— TASK —
Pull out all lines from the listing below in which the word "that" appears.

— SOURCE MATERIAL —

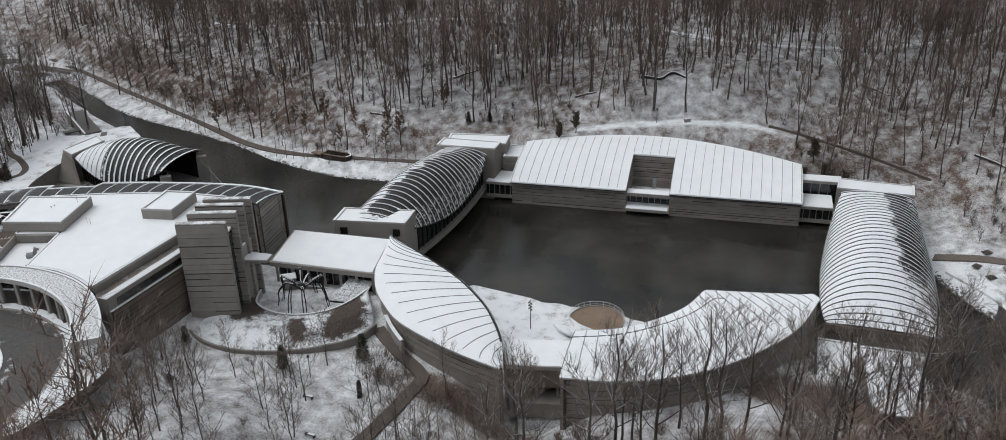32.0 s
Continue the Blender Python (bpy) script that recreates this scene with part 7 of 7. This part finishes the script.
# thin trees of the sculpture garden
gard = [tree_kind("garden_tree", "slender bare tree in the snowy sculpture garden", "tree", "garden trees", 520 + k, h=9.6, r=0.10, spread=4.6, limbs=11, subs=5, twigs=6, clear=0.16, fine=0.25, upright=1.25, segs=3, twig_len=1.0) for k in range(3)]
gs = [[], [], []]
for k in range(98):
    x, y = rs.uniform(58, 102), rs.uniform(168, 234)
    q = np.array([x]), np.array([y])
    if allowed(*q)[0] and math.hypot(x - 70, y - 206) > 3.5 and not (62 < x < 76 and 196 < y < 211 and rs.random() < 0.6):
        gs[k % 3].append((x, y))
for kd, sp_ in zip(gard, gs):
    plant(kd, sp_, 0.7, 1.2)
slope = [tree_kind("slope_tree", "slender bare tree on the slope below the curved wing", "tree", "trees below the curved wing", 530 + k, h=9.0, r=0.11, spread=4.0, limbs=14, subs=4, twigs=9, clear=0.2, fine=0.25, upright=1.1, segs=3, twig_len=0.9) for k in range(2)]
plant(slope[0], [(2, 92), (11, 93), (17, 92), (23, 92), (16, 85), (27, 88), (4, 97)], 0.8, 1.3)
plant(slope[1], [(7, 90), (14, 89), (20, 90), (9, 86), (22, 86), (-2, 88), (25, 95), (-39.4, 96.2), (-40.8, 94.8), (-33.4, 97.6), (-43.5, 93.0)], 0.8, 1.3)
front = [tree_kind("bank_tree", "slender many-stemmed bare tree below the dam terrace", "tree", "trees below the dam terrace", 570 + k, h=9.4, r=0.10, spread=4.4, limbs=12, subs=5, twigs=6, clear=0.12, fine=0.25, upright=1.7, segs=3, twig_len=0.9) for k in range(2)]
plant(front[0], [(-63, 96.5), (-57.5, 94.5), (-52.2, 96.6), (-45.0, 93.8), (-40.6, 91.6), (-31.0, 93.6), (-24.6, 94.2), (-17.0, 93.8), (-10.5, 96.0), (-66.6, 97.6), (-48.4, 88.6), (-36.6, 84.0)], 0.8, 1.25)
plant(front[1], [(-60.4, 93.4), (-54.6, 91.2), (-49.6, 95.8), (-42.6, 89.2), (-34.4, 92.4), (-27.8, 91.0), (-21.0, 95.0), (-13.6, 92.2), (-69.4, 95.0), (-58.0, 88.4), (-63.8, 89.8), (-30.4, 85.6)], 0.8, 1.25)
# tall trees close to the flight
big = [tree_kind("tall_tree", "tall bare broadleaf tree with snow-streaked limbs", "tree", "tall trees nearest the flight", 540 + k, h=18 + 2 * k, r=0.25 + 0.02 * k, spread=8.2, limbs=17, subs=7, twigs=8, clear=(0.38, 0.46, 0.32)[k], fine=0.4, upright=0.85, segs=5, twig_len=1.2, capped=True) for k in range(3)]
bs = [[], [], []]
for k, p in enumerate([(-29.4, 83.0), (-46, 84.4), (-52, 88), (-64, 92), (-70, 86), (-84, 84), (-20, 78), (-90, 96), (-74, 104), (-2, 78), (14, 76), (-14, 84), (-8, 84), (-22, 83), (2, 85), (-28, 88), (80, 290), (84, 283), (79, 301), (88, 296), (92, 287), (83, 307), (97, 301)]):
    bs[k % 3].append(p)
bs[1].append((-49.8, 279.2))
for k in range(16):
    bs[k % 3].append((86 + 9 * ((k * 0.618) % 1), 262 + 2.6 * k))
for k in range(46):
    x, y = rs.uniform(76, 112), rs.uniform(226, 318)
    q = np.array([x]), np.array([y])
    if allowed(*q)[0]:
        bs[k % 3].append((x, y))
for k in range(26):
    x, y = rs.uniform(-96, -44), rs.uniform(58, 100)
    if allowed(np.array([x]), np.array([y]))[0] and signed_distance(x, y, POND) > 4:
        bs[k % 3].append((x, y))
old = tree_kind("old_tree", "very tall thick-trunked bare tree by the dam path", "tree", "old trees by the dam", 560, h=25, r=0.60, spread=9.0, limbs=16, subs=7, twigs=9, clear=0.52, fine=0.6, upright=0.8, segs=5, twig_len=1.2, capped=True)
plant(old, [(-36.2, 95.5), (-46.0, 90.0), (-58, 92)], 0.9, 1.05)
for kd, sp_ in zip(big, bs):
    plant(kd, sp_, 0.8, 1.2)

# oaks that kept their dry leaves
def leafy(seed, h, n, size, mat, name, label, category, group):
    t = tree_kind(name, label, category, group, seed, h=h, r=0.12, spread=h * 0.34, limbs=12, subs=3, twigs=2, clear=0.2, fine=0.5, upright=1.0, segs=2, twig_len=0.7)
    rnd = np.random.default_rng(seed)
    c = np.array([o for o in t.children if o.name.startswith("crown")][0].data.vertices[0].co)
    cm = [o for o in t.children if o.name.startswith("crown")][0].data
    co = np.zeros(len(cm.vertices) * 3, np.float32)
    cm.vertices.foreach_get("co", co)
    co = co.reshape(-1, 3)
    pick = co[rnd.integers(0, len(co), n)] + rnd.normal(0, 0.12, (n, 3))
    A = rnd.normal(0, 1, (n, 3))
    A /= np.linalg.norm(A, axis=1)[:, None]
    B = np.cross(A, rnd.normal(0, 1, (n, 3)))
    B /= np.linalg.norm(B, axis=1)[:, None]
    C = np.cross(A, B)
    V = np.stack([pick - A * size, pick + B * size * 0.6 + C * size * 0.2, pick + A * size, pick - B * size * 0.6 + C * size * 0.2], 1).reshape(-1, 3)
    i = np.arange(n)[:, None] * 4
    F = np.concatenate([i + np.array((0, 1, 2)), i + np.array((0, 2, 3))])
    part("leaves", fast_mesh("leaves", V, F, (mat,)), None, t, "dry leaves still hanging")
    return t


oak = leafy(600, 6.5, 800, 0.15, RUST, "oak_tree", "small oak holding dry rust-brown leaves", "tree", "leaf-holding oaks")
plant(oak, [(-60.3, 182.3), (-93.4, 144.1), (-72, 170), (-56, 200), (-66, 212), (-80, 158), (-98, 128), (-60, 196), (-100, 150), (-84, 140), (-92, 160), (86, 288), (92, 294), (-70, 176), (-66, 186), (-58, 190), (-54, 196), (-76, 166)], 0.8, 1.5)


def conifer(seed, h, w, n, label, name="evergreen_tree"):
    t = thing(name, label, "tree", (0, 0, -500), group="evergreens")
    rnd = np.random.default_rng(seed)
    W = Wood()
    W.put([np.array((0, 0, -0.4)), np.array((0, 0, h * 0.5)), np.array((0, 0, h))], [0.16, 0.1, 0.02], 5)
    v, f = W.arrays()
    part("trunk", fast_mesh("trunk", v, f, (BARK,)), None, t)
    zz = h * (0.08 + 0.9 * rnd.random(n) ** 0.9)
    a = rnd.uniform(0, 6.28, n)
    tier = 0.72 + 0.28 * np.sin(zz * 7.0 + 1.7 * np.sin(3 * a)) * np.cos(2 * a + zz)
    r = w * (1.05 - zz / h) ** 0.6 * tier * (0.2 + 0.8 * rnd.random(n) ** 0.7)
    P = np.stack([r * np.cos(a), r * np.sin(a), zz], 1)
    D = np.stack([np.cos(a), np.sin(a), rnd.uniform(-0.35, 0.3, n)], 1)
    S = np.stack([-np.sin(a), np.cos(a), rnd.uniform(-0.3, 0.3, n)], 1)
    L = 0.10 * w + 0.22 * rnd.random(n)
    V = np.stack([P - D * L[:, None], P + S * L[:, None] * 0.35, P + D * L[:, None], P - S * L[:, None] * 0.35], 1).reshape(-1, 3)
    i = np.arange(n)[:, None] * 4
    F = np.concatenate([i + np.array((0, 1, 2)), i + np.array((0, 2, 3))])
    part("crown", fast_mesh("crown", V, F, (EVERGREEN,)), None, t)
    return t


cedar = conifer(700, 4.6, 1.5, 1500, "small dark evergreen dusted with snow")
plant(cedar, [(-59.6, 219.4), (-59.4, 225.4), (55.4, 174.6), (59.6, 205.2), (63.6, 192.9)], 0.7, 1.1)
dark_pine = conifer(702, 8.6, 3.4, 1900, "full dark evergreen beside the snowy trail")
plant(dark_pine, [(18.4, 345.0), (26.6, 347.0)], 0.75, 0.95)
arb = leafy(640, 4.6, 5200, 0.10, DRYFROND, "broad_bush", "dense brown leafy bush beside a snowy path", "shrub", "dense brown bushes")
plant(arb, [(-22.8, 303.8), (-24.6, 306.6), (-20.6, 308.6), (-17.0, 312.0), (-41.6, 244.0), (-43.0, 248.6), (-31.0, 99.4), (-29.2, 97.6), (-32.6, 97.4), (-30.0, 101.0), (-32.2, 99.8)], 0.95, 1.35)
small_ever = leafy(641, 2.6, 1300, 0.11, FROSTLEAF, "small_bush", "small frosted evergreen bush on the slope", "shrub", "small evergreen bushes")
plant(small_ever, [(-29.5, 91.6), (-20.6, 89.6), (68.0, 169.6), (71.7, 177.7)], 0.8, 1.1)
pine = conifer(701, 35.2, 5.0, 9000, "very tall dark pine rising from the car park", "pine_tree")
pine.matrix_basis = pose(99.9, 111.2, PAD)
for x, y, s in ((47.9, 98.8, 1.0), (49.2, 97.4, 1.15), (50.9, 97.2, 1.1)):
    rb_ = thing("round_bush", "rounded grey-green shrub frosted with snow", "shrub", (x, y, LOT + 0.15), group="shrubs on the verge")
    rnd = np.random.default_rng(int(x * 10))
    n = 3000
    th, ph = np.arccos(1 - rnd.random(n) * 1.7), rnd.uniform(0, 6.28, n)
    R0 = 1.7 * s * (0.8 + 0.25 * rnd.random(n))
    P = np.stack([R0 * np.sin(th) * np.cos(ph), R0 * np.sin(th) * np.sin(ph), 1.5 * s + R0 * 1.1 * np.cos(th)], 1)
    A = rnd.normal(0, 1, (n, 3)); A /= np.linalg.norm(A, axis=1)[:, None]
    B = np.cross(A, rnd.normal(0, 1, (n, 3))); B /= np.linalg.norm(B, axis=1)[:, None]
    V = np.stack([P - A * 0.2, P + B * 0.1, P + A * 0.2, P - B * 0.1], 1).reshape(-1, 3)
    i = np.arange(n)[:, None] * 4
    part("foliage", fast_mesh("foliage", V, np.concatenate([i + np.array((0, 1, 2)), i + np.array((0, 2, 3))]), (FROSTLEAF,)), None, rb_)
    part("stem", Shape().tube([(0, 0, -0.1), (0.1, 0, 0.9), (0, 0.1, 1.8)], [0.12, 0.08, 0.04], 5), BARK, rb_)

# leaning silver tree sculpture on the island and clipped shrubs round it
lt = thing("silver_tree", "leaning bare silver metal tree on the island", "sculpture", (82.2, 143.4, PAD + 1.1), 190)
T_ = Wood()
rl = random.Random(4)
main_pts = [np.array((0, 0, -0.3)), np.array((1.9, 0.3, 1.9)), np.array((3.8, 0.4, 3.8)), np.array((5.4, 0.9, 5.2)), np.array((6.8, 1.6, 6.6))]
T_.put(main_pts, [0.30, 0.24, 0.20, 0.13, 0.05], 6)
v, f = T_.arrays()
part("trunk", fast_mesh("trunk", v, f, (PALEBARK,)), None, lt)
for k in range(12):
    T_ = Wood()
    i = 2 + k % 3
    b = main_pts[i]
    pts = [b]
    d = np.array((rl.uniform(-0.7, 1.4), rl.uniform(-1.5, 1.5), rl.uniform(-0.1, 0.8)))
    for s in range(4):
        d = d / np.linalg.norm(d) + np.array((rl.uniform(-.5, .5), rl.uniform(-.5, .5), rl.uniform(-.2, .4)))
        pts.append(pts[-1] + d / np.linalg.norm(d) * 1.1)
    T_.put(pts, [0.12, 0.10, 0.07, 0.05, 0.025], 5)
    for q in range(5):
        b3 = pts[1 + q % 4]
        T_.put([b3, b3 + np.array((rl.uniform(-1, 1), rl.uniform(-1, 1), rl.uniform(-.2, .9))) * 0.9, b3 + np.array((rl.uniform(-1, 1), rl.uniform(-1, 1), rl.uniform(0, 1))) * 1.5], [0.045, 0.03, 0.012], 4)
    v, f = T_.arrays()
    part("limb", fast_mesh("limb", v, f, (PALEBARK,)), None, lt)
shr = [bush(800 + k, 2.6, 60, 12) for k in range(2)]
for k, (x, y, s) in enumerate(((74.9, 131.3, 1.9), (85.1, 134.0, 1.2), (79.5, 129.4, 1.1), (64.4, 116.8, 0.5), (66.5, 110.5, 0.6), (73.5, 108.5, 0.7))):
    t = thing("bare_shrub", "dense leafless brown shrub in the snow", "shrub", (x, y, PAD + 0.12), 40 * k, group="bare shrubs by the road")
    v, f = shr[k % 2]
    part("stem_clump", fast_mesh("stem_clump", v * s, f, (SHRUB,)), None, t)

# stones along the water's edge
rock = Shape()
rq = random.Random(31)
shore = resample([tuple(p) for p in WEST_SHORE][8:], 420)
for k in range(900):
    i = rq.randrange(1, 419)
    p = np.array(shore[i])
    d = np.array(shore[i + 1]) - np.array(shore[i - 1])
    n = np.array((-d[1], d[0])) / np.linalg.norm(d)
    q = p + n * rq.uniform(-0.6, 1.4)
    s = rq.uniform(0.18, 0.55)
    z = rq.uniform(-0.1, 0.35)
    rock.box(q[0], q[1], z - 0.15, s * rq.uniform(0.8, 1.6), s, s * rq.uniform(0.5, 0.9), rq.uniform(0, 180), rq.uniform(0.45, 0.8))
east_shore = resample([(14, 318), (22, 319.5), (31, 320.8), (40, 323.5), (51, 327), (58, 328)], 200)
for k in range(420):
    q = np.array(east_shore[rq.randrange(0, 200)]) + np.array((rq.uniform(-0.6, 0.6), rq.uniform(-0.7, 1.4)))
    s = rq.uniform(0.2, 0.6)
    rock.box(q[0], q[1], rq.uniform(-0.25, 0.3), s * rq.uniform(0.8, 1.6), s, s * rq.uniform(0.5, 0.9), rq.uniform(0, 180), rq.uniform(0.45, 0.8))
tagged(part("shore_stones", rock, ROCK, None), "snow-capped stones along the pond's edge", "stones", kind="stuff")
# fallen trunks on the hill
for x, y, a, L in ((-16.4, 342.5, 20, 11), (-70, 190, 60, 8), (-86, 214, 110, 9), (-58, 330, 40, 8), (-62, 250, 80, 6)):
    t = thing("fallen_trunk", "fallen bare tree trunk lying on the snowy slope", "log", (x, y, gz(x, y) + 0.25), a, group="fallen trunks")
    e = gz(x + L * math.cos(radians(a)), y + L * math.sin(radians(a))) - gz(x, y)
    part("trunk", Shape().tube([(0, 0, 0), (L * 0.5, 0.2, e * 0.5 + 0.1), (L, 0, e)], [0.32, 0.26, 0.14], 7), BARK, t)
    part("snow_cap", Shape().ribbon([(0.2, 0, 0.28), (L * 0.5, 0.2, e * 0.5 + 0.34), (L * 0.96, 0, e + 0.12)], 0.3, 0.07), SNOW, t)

— WORKED SOLUTION —
Continue the Blender Python (bpy) script that recreates this scene with part 7 of 7. This part finishes the script.
# oaks that kept their dry leaves